Bingo Industries is an Australian waste management and recycling company founded by the Tartak family in 2005. Its origins were formed when Tony Tartak purchased a small skip bin company.

==Overview==
With Headquarters in Sydney, Australia and network across Melbourne, Australia the Company operates residential and commercial waste services, recycling services and bin manufacturing through subsidiary company TORO Waste Equipment

The company was floated on the Australian Securities Exchange in 2017, becoming a public company with a launch share price of $1.85, earning its founders around $452 million whilst retaining a 30 percent stake. Prior to its float, it held a 24 percent share in the building and demolition waste market.

==Acquisitions==
In 2018, Bingo Industries acquired Dial A Dump for $578 million.
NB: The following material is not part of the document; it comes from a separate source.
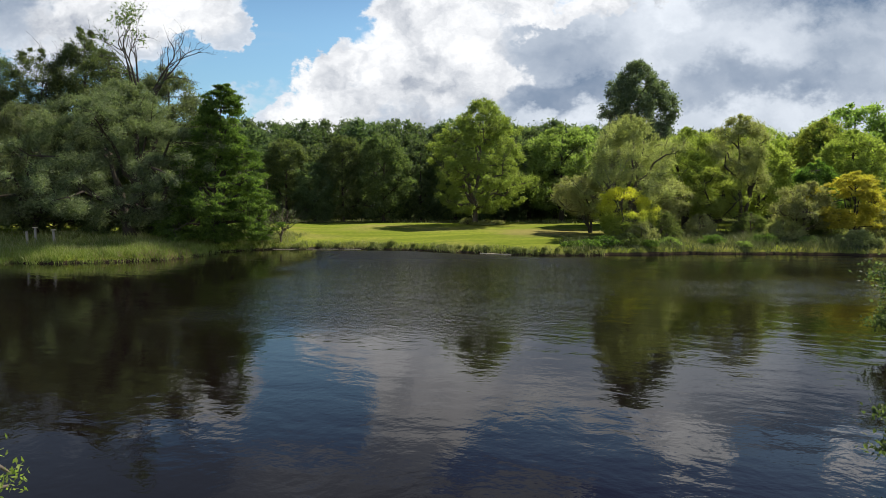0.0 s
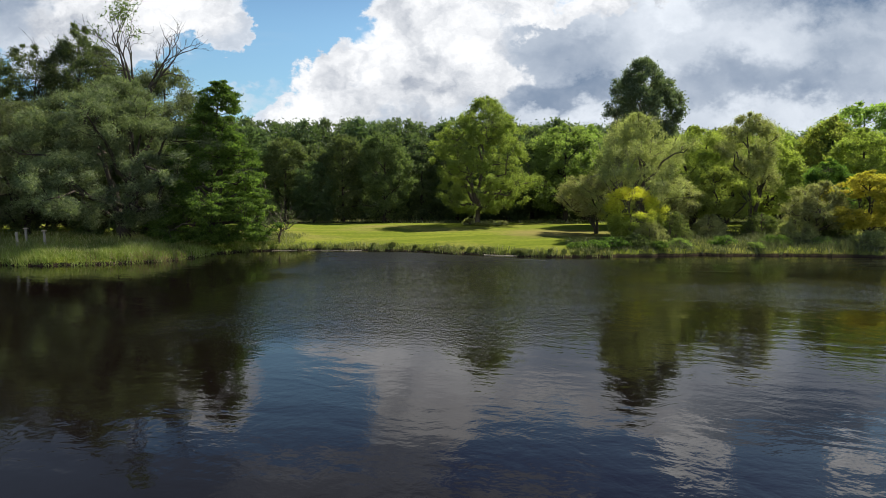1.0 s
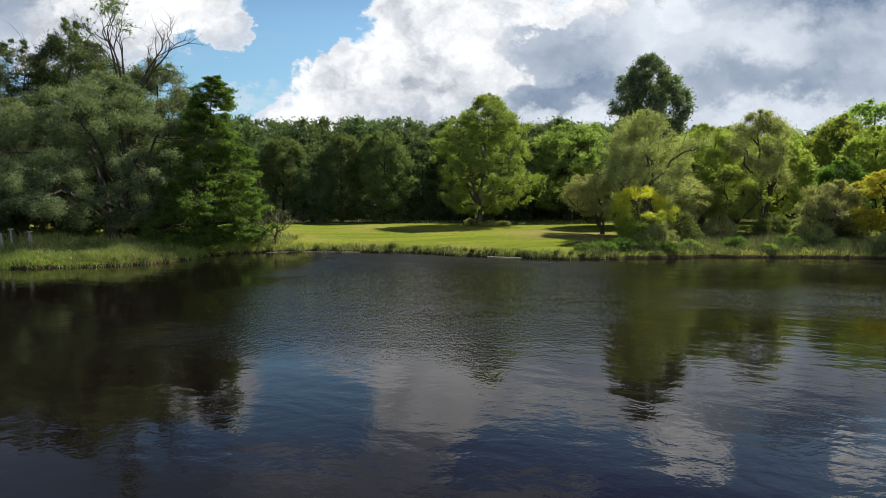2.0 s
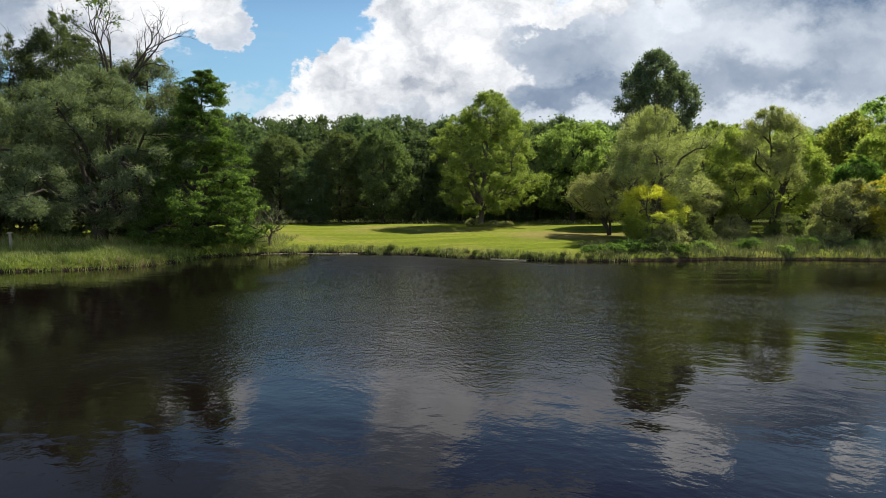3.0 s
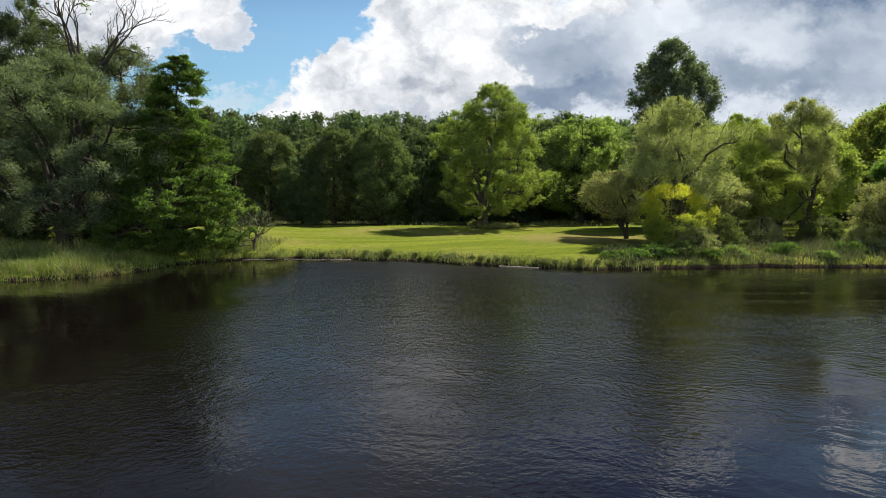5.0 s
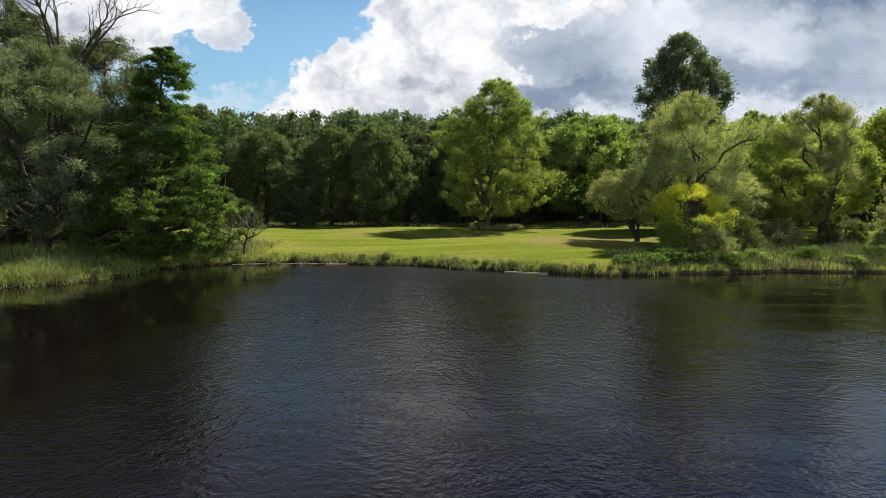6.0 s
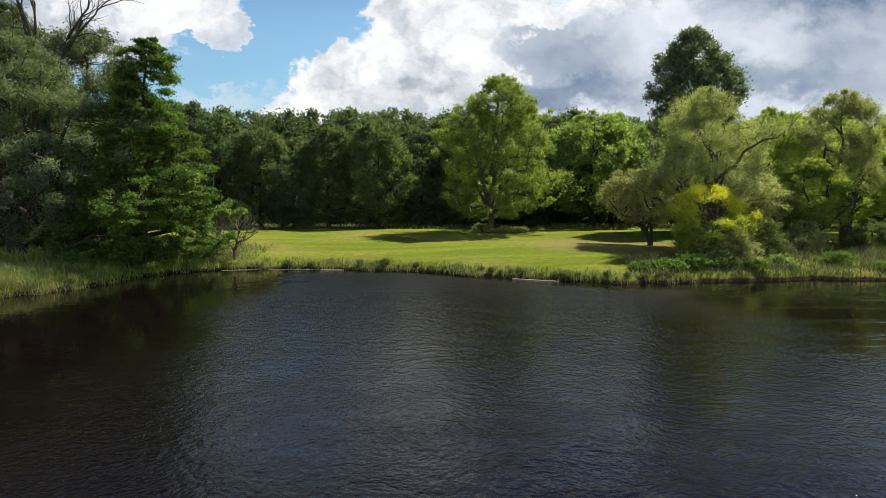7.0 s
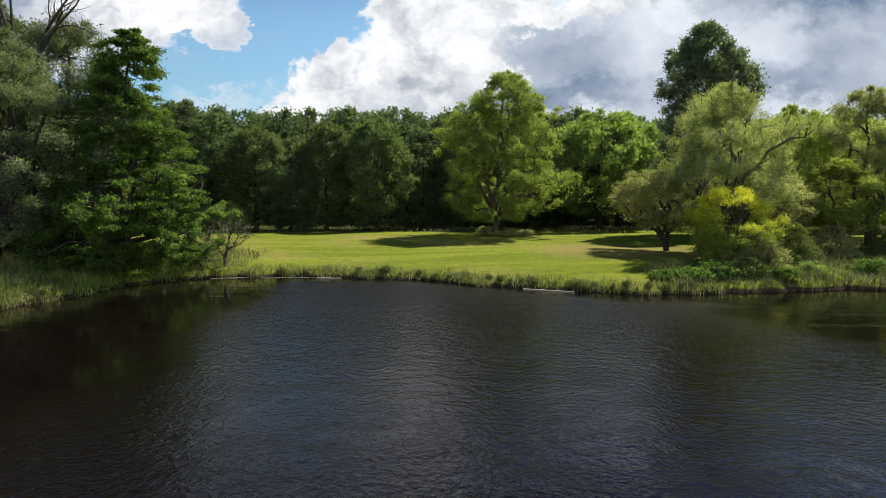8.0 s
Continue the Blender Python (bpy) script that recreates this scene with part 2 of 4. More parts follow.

The transaction was approved by the Australian Competition & Consumer Commission in February 2019. In April 2021, Bingo Industries was purchased for $2.3 billion by Macquarie Group.

On the 1st July 2022, Bingo Industries announced the acquisition of United Waste Services, a Brisbane-based waste and recycling company with a fleet of 37 vehicles servicing over 3,500 skip and hook bins across the southeast region of Queensland (Brisbane and the Gold Coast).

In October 2022 the former CEO of Bingo Industries, Daniel Tartak, pleaded guilty to criminal cartel offences over price fixing in Sydney in 2019.